Fatwa Nikah si Kaya dengan si Miskin, Solusi Kemiskinan?
Bak kisah di film Korea atau sinetron televisi, si kaya menikahi si miskin. Pangeran, anak seorang raja atau pengusaha jatuh cinta pada gadis miskin. Drama cinta dengan bumbu konflik selalu menjadi daya tarik penonton. Namun apa yang terjadi jika hal ini terjadi di alam nyata, bahkan ditetapkan dalam sebuah fatwa?
Sebagaimana diusulkan Menteri Koordinator Bidang Pembangunan Manusia dan Kebudayaan, Muhadjir Effendy, kepada Menteri Agama Fachrul Razi agar menerbitkan fatwa tentang pernikahan antartingkat ekonomi. Menurutnya hal ini bisa mencegah peningkatan angka kemiskinan. (Tempo.com, 19/2/2020)
Menteri Muhajir menyebut meningkatnya angka kemiskinan juga linier dengan meningkatnya penyakit seperti kerdil atau stunting. “Rumah tangga Indonesia 57.116.000, yang miskin 9,4 persen sekitar 5 juta, kalau ditambah status hampir miskin itu 16,8. persen itu sekitar hampir 15 juta.”
Penguasa tahu betul bahwa menurunkan angka kemiskinan adalah tugas mereka. Belum lagi dari kemiskinan tersebut, akan muncul berbagai persoalan baru, salah satunya adalah stunting. Karenanya, rantai kemiskinan ini, harus diputus. Namun lagi-lagi solusi yang dikemukakan, sangat jauh dari realita kehidupan, seperti halnya usulan fatwa pernikahan antara si kaya dan si miskin.
Pengentasan kemiskinan, sesungguhnya bukan perkara yang sulit di tangan penguasa. Sebab tanggung jawab pengelolaan negara ada pada mereka. Dengan seluruh kekayaan alam yang terkandung di dalamnya jika diurusi dengan amanah, maka hasilnya lebih dari cukup untuk kesejahteraan rakyat.

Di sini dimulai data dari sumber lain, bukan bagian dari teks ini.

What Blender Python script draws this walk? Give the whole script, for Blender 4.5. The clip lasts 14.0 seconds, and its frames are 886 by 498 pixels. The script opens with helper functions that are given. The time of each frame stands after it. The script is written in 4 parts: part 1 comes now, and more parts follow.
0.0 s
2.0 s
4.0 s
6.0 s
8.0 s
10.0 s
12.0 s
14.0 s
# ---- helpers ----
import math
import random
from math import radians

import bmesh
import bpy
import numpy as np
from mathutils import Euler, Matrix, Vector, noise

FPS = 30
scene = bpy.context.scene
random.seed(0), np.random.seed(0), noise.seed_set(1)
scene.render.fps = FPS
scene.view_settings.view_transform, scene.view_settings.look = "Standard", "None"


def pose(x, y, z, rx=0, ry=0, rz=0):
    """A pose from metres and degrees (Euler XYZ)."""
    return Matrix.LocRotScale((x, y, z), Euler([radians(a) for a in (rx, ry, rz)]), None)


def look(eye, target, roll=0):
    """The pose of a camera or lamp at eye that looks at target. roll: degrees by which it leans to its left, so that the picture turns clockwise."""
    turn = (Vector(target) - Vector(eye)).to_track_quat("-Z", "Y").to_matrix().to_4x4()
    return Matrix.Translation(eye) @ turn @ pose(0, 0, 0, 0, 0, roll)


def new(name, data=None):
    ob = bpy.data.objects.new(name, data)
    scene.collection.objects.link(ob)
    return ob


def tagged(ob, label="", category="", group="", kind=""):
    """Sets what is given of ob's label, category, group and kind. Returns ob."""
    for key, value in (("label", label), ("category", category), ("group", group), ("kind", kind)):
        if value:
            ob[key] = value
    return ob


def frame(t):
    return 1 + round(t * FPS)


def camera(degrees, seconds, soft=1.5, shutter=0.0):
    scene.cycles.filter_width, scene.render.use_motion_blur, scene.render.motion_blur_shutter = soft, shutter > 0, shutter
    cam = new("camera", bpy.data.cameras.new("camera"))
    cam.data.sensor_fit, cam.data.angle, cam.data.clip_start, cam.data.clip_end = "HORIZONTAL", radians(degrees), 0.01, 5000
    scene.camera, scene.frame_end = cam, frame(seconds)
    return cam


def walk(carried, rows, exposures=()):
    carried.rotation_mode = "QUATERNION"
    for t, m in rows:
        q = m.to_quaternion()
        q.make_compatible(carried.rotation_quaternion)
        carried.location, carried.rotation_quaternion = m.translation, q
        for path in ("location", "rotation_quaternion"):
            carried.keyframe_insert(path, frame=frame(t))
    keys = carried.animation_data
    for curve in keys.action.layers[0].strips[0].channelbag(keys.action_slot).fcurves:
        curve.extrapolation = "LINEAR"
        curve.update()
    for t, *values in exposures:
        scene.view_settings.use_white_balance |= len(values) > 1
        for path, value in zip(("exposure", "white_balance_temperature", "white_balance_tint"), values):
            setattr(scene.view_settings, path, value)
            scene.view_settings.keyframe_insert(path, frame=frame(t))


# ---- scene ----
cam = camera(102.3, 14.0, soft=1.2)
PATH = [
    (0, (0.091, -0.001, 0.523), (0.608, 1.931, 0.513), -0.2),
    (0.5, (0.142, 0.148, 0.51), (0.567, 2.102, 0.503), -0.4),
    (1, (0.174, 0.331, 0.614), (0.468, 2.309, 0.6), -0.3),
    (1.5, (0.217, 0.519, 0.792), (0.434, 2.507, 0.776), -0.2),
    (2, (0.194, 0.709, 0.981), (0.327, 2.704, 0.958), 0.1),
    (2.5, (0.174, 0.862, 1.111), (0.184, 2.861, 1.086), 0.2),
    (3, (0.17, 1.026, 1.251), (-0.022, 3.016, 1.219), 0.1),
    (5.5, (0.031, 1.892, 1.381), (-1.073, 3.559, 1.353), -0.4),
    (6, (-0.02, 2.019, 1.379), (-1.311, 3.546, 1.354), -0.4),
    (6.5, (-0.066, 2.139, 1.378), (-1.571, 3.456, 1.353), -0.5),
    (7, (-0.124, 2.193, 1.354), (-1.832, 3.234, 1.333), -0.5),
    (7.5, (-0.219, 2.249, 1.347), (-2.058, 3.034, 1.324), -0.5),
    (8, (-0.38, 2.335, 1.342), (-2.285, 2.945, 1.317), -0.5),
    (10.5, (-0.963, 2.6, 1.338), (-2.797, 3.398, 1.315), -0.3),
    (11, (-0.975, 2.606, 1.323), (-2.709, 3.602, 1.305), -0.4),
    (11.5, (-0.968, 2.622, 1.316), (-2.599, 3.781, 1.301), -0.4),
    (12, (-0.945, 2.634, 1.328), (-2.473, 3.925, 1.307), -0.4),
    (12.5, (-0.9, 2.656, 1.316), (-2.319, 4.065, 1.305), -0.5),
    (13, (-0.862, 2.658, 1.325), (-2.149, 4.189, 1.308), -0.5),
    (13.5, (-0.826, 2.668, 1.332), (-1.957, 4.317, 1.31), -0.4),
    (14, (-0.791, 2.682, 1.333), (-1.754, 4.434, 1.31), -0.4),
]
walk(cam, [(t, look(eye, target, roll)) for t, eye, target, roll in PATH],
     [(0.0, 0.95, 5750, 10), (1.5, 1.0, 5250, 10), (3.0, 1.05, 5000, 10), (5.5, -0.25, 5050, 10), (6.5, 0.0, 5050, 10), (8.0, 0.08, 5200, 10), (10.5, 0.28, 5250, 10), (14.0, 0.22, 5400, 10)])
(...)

Seperti pernah terjadi di masa kejayaan Islam, Umar bin Abdul Aziz mampu merubah mustahik menjadi muzakki, penerima zakat menjadi pemberi zakat. Khalifah Dinasti Umayyah yang ke delapan ini, berkuasa hanya 2 tahun 5 bulan. Akan tetapi, dengan penerapan syariat Islam, beliau mengentaskan kemiskinan.

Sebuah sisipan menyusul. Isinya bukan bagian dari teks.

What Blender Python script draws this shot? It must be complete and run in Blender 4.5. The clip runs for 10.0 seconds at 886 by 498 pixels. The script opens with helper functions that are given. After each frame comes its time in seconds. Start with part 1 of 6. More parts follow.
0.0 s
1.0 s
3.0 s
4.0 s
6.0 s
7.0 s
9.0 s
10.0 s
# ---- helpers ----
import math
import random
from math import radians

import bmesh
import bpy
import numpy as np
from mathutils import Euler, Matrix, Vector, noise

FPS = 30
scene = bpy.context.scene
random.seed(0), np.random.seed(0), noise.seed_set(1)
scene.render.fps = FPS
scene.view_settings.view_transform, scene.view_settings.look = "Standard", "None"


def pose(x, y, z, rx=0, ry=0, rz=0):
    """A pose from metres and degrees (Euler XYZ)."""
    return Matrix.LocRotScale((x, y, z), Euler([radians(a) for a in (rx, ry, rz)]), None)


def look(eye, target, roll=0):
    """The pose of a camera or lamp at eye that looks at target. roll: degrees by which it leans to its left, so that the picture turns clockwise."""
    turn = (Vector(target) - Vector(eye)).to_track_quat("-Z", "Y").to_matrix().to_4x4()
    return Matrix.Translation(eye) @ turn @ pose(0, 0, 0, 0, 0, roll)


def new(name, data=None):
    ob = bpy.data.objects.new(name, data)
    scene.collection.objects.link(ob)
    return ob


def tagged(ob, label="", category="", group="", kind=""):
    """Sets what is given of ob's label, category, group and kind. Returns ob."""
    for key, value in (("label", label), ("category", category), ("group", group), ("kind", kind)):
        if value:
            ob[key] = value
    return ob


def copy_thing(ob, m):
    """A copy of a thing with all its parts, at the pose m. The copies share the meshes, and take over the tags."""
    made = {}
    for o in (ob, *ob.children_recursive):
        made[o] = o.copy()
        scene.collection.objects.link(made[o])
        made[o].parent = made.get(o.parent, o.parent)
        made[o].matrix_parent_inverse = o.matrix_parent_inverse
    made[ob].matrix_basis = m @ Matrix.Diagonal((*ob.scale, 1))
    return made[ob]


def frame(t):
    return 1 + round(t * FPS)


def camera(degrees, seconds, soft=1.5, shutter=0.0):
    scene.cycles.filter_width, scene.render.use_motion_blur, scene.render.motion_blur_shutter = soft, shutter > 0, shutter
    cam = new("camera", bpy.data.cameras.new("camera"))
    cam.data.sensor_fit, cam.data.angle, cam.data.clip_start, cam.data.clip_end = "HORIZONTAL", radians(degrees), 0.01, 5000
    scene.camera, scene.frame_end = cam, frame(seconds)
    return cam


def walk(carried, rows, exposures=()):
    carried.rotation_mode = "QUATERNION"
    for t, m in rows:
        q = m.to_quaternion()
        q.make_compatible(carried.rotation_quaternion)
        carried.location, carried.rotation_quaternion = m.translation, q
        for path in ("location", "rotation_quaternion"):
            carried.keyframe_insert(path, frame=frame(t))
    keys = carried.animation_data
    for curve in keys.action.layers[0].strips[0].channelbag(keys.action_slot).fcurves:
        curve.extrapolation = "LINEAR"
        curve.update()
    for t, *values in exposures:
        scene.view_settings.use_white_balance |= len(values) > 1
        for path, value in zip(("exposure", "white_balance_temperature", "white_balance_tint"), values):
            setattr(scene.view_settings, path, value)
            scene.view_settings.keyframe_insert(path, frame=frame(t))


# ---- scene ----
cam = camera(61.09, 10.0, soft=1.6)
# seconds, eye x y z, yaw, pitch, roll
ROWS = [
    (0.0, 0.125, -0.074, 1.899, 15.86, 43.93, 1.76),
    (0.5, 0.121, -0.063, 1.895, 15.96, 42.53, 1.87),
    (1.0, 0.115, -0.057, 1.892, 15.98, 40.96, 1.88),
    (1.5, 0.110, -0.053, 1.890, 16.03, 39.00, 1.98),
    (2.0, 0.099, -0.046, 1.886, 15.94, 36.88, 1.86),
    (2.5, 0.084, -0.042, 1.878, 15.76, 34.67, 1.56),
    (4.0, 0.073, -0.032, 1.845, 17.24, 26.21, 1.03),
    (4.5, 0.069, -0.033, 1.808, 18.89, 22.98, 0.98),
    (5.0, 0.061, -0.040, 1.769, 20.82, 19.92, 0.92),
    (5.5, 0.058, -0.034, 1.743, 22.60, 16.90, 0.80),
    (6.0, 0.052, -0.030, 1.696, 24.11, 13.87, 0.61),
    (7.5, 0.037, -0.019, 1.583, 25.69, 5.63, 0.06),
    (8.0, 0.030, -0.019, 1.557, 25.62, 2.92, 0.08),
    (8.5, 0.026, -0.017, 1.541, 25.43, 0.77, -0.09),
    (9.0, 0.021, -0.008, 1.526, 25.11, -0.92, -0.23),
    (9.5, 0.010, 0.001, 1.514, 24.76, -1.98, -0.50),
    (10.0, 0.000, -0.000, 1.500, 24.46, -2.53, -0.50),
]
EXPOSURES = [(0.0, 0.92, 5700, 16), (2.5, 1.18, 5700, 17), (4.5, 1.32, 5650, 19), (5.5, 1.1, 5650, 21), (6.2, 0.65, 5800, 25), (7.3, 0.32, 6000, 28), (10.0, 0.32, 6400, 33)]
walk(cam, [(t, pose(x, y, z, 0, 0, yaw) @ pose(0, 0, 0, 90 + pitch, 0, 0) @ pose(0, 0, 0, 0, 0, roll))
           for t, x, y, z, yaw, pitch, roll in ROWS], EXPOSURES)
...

Bukan sulap bukan sihir, bukan pula dongeng sebelum tidur, namun ini benar terjadi. Betapa ketaatan penguasa kepada Allah dalam memimpin negara, akan membuahkan hasil yang gemilang. Kemaslahatan meliputi kehidupan umat, kerusakan bisa diberantas habis.
Maka jika perkara kemiskinan ingin dituntaskan hingga ke akar, solusinya adalah kembali kepada Islam, pada agama yang lurus. Sebab Islam tidak hanya sebagai ibadah ritual saja, namun ia juga sebagai mualajah, solusi bagi seluruh permasalahan umat. Umar bin Abdul Aziz telah membuktikan, beliau menggunakan Islam sebagai metode mengatur kehidupan bernegara.
Sebab kemiskinan terjadi secara sistemik, maka solusinya pun harus sistemik. Dan itu adalah ranah penguasa untuk menuntaskannya. Karenanya, adalah hal yang mustahil, jika rakyat dibiarkan mencari solusi sendiri untuk ke luar dari kemiskinan. Oleh sebab itu, tidak bisa main ‘hati’ untuk menyelesaikan kemiskinan. Apalagi dengan fatwa pernikahan si kaya dan si miskin, sungguh jauh panggang dari api.